Quelle satisfaction tirez-vous de votre fonction, rapport au pouvoir ?

J’ai toujours eu des rapports très bons avec les gouvernants quels qu’ils soient. La FFF a une délégation de pouvoir. A ce poste, on discute avec beaucoup de gens importants de l’Etat, qui aiment le football. Cela donne une bonne connaissance de l’appareil d’Etat. Je m’entendais très bien aussi avec Sarkozy, contrairement à ce qu’on pouvait penser. Je déjeune de temps en temps avec lui. Je connais bien sûr depuis longtemps Hollande. J’ai plus d’affinités politiques avec lui.

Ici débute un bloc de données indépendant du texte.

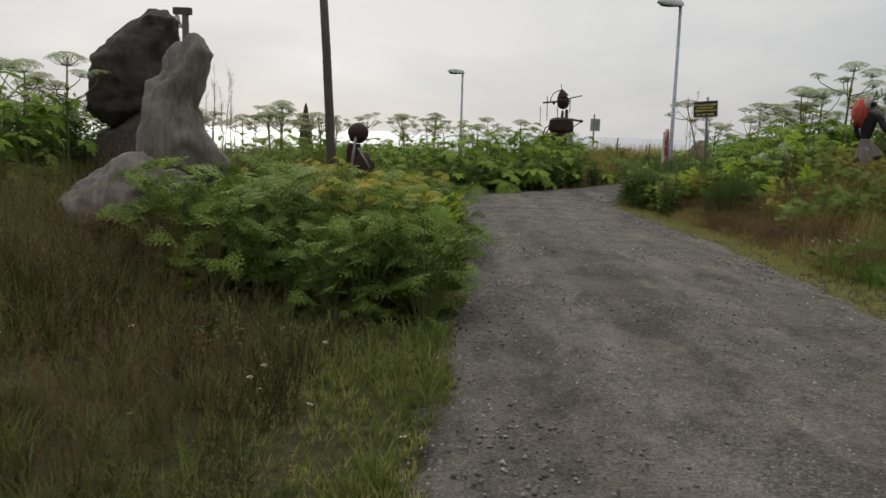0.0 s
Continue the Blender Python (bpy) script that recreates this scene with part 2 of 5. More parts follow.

En 2012, vous aviez publiquement soutenu François Hollande. Cinq ans plus tard, soutenez-vous un candidat à la présidentielle ?

Non. Je m’occupe déjà de mon élection, on verra pour les autres après…

Le camp Rousselot a pointé votre « vision verticale du pouvoir ». Comprenez-vous ces critiques ?

Si je décidais de tout tout seul, cela ferait longtemps que j’aurais été éjecté de plein de fonctions. J’écoute et j’aime travailler en équipe.

Allez-vous préparer votre succession ?

Pas du tout. Cela ne m’intéresse pas pour le moment. Ce sera dans quatre ans… Je ne reviens pas en disant « je suis élu mais dès la semaine prochaine, je prépare ma succession ». Je verrai. Je n’aime pas les mous, je ne prends pas de faibles pour diriger.

Que ferez-vous en cas de défaite ?

J’ai complètement exclu la défaite. Je fais partie des gens optimistes, sinon je ne serais pas là à mon âge.